[Problem to solve] Which lines below fall between the one containing "import bmesh" and the one containing "shutter > 0, shutter"? Repeat them exactly, counting both of those lines, and add nothing else.

[Data excerpt]
%%
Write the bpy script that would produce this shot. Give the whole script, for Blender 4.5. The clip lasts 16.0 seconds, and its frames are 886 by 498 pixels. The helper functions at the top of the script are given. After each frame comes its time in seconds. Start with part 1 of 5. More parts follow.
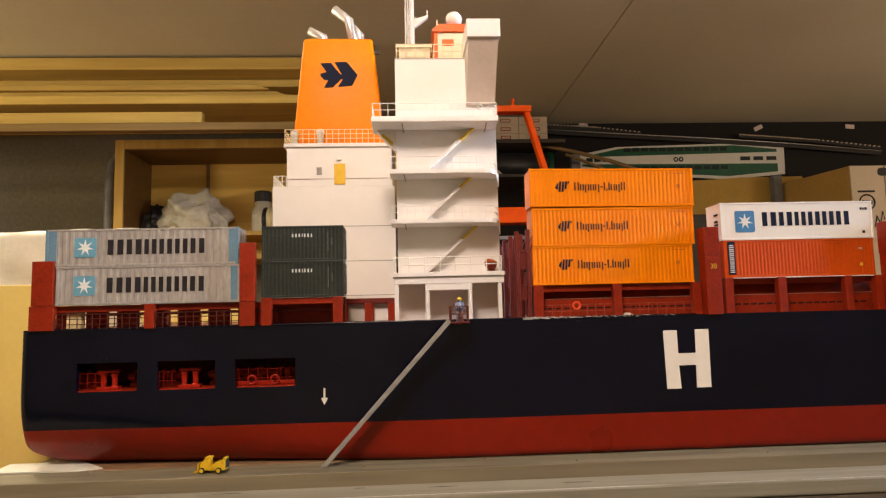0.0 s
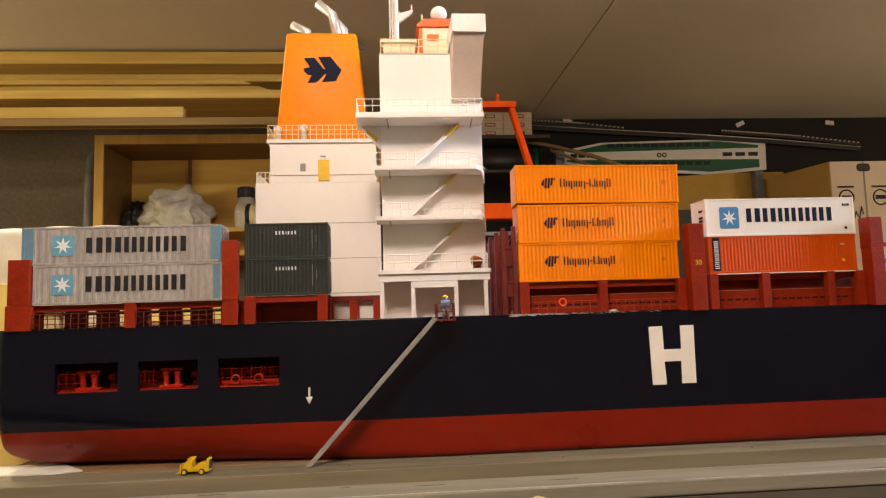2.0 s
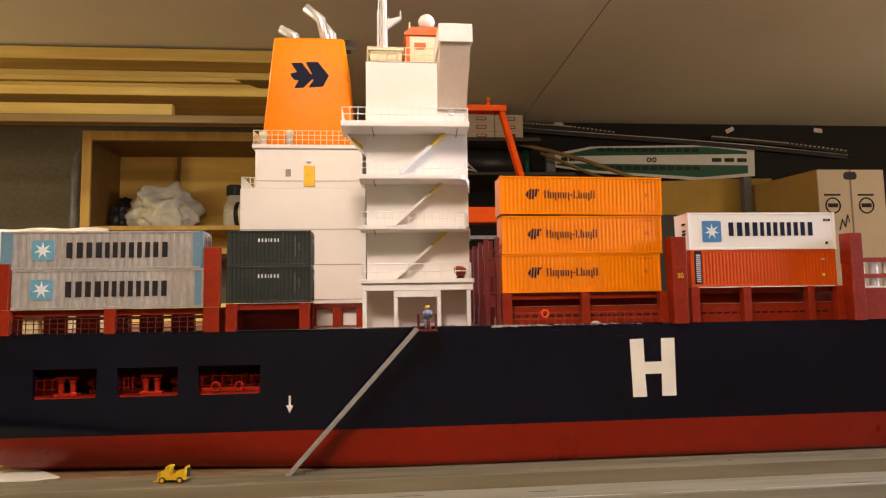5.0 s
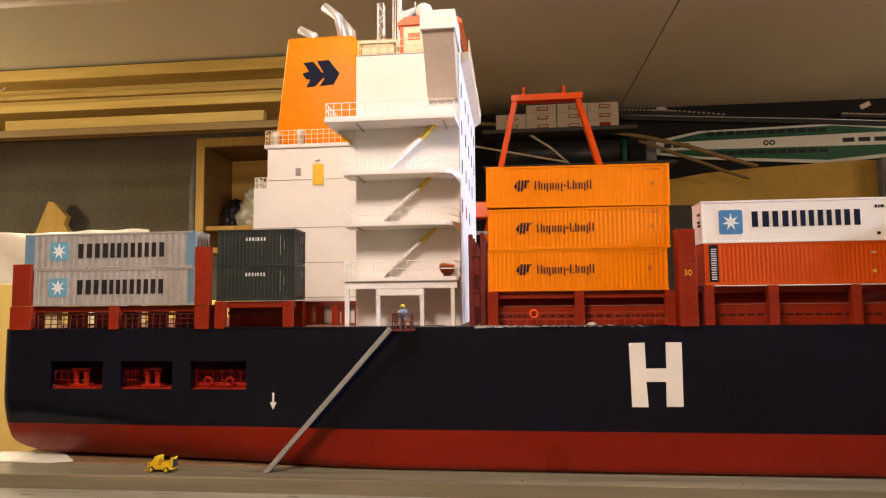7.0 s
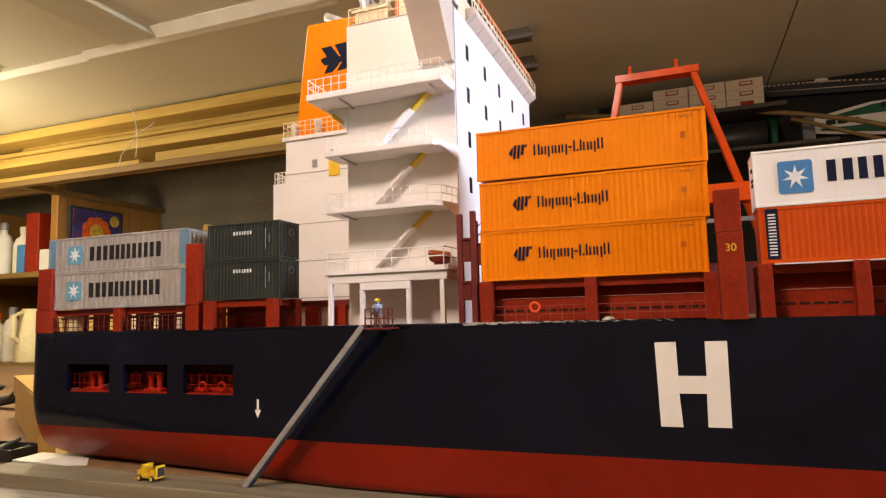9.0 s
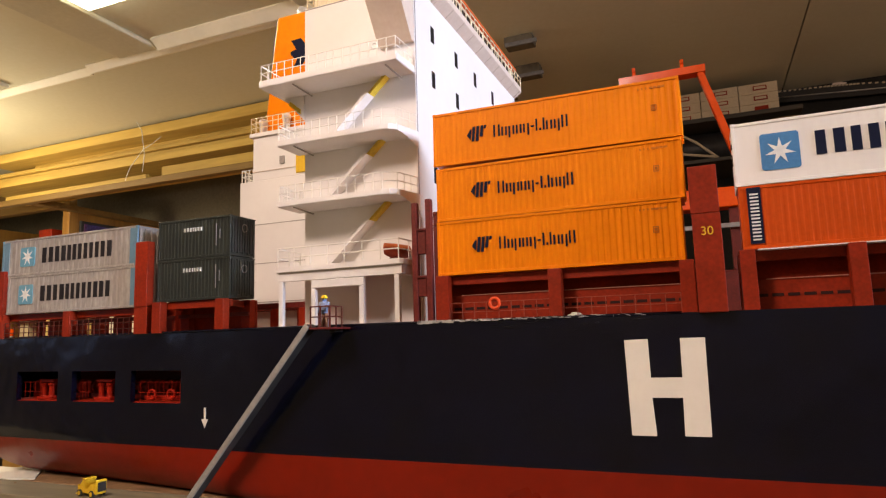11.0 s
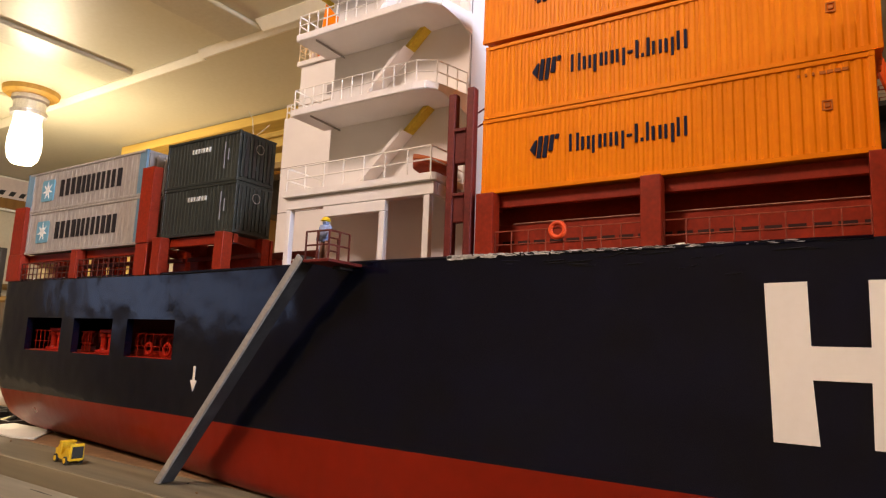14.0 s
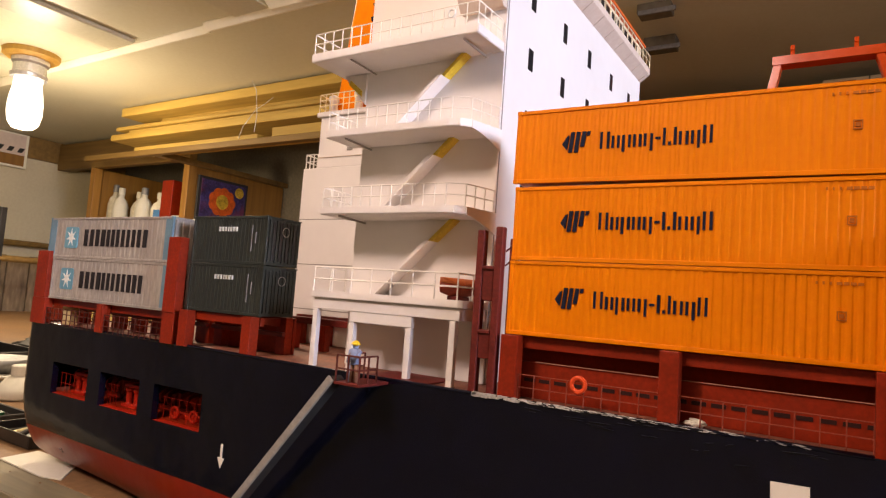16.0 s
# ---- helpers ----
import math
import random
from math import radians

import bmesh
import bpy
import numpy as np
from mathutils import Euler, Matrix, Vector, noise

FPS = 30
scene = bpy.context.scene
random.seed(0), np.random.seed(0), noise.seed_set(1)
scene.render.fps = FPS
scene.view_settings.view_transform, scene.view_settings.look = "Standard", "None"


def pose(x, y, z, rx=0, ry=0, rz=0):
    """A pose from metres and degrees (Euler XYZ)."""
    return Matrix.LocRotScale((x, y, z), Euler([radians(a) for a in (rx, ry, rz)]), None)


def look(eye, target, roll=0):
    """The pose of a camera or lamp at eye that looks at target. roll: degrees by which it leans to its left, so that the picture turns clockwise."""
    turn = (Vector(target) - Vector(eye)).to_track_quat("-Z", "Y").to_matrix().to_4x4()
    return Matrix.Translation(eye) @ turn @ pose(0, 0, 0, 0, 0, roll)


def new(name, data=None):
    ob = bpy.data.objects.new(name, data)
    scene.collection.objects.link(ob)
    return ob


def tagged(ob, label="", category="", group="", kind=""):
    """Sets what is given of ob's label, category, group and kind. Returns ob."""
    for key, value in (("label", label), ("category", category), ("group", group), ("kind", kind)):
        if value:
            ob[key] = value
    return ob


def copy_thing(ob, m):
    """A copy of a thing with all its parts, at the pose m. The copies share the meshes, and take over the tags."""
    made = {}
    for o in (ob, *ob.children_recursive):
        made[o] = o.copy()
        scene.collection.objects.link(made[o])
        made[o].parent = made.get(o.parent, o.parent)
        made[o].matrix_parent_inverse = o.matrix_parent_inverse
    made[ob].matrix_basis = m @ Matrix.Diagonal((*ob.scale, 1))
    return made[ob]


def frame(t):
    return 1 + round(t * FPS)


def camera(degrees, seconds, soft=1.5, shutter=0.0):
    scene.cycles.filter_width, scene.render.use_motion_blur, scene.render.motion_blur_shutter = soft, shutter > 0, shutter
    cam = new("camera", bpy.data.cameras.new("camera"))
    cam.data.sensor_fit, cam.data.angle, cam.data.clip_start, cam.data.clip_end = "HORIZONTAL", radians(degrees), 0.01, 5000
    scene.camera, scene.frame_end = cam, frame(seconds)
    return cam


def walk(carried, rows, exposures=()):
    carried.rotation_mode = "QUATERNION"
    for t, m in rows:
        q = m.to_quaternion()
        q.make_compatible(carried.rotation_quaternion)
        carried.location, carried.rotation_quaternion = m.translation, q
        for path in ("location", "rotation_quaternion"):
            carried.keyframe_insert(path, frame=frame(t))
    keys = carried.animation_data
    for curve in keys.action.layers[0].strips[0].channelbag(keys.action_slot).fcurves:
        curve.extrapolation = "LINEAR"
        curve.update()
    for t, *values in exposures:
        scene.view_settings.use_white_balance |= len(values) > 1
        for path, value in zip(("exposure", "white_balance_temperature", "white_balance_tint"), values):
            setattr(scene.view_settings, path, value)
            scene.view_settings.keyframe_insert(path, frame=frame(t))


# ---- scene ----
cam = camera(69.9, 16.0, soft=1.25)
PATH = [
    (0, (0.0178, -0.0077, 0.1210), (0.1287, 1.9792, 0.3149), -1.4),
    (0.5, (0.0175, -0.0083, 0.1245), (0.1291, 1.9765, 0.3418), -1.7),
    (1, (0.0169, -0.0079, 0.1219), (0.1569, 1.9782, 0.3156), -1.7),
    (1.5, (0.0172, -0.0048, 0.1238), (0.1719, 1.9793, 0.3199), -2.1),
    (2, (0.0173, -0.0039, 0.1227), (0.1759, 1.9817, 0.3013), -1.7),
    (2.5, (0.0204, -0.0074, 0.1243), (0.1655, 1.9799, 0.2890), -0.7),
    (3, (0.0194, -0.0101, 0.1255), (0.1716, 1.9769, 0.2940), -0.9),
    (3.5, (0.0199, -0.0099, 0.1247), (0.1736, 1.9773, 0.2939), -0.9),
    (4, (0.0212, -0.0091, 0.1249), (0.2101, 1.9725, 0.3112), -1.0),
    (6.5, (0.0515, 0.0076, 0.1439), (0.1974, 1.9966, 0.2953), 0.1),
    (7, (0.1433, 0.0170, 0.1340), (-0.0695, 1.9985, 0.2959), -0.6),
    (7.5, (0.1630, 0.0379, 0.1391), (-0.1491, 2.0070, 0.3028), -1.4),
    (8, (0.1708, 0.0633, 0.1252), (-0.1679, 2.0273, 0.2938), -1.9),
    (8.5, (0.2224, 0.0948, 0.1213), (-0.3905, 1.9905, 0.2978), -1.8),
    (10.8, (0.2761, 0.1759, 0.1045), (-0.5006, 1.9915, 0.4226), -0.7),
    (11, (0.2747, 0.1759, 0.1055), (-0.4831, 2.0074, 0.3724), -1.7),
    (11.5, (0.2718, 0.1837, 0.0912), (-0.5555, 1.9827, 0.3660), -0.9),
    (12, (0.2563, 0.2165, 0.0728), (-0.7526, 1.9204, 0.3546), 2.4),
    (12.5, (0.2610, 0.2475, 0.0637), (-0.8024, 1.9140, 0.3685), 2.5),
    (13, (0.2618, 0.2749, 0.0580), (-0.8172, 1.9322, 0.3605), 3.5),
    (13.5, (0.2609, 0.2951, 0.0650), (-0.8095, 1.9565, 0.3711), 2.9),
    (14, (0.2552, 0.2999, 0.0762), (-0.8190, 1.9600, 0.3784), 2.2),
    (14.5, (0.2496, 0.2839, 0.0957), (-0.8389, 1.9392, 0.3696), 1.5),
    (15, (0.2509, 0.2755, 0.1078), (-0.8505, 1.9299, 0.3312), 2.0),
    (15.5, (0.2533, 0.2795, 0.1291), (-0.8245, 1.9569, 0.2946), 3.1),
    (16, (0.2519, 0.2711, 0.1538), (-0.8144, 1.9559, 0.3114), 4.2),
]
EXPOSURES = [(0.0, -0.18, 6500, 9.0), (4.0, -0.20, 6500, 9.0), (7.0, -0.14, 6500, 11.5), (8.5, -0.18, 6500, 12.0), (12.0, -0.30, 6550, 14.0), (13.5, -0.26, 6650, 15.0), (16.0, -0.38, 6800, 19.5)]
walk(cam, [(t, look(eye, target, roll)) for t, eye, target, roll in PATH], EXPOSURES)

# ---- light ----
world = bpy.data.worlds.new("world")
scene.world = world
world.use_nodes = True
world.node_tree.nodes["Background"].inputs[0].default_value = (0.9, 0.8, 0.65, 1)
world.node_tree.nodes["Background"].inputs[1].default_value = 0.0


def lamp(name, kind, place, target, power, colour, size=0.1, size_y=None):
    data = bpy.data.lights.new(name, kind)
    data.energy, data.color = power, colour
    if kind == "AREA":
        data.shape, data.size, data.size_y = "RECTANGLE", size, size_y or size
    else:
        data.shadow_soft_size = size
    ob = new(name, data)
    ob.matrix_world = look(place, target)
    return ob


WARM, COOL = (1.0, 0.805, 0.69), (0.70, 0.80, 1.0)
# Main room light, unseen overhead; placed from the shadows below the platforms.
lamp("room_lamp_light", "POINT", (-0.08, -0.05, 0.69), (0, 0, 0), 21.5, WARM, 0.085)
lamp("bulb_light", "POINT", (-1.8265, 1.1635, 0.52), (0, 0, 0), 19.5, (1.0, 0.85, 0.57), 0.06)
lamp("panel_lamp_light", "AREA", (-0.738, 0.923, 0.765), (-0.738, 0.923, 0.0), 10.0, (1.0, 0.86, 0.60), 0.16, 0.16)
# Fill light out of view, added to brighten the ceiling at right.
lamp("right_fill_light", "POINT", (2.0, 0.82, 0.44), (0, 0, 0), 19.0, WARM, 0.07)
# Unseen cool light added at the right for the tower's bow face.
side = lamp("tower_cool_light", "AREA", (1.95, 0.36, 0.58), (0.1, 0.68, 0.27), 7.0, COOL, 0.6, 0.4)
side.data.spread = radians(60)
# Unseen bluish light, added to lay a sheen on the stern hull.
sheen_lamp = lamp("hull_sheen_light", "AREA", (-1.95, -0.72, 0.24), (-0.15, 0.55, 0.10), 0.075, (0.45, 0.62, 1.0), 0.60, 0.16)
sheen_lamp.data.spread = radians(70)

# ---- materials ----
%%
[Task answer]
import bmesh
import bpy
import numpy as np
from mathutils import Euler, Matrix, Vector, noise

FPS = 30
scene = bpy.context.scene
random.seed(0), np.random.seed(0), noise.seed_set(1)
scene.render.fps = FPS
scene.view_settings.view_transform, scene.view_settings.look = "Standard", "None"


def pose(x, y, z, rx=0, ry=0, rz=0):
    """A pose from metres and degrees (Euler XYZ)."""
    return Matrix.LocRotScale((x, y, z), Euler([radians(a) for a in (rx, ry, rz)]), None)


def look(eye, target, roll=0):
    """The pose of a camera or lamp at eye that looks at target. roll: degrees by which it leans to its left, so that the picture turns clockwise."""
    turn = (Vector(target) - Vector(eye)).to_track_quat("-Z", "Y").to_matrix().to_4x4()
    return Matrix.Translation(eye) @ turn @ pose(0, 0, 0, 0, 0, roll)


def new(name, data=None):
    ob = bpy.data.objects.new(name, data)
    scene.collection.objects.link(ob)
    return ob


def tagged(ob, label="", category="", group="", kind=""):
    """Sets what is given of ob's label, category, group and kind. Returns ob."""
    for key, value in (("label", label), ("category", category), ("group", group), ("kind", kind)):
        if value:
            ob[key] = value
    return ob


def copy_thing(ob, m):
    """A copy of a thing with all its parts, at the pose m. The copies share the meshes, and take over the tags."""
    made = {}
    for o in (ob, *ob.children_recursive):
        made[o] = o.copy()
        scene.collection.objects.link(made[o])
        made[o].parent = made.get(o.parent, o.parent)
        made[o].matrix_parent_inverse = o.matrix_parent_inverse
    made[ob].matrix_basis = m @ Matrix.Diagonal((*ob.scale, 1))
    return made[ob]


def frame(t):
    return 1 + round(t * FPS)


def camera(degrees, seconds, soft=1.5, shutter=0.0):
    scene.cycles.filter_width, scene.render.use_motion_blur, scene.render.motion_blur_shutter = soft, shutter > 0, shutter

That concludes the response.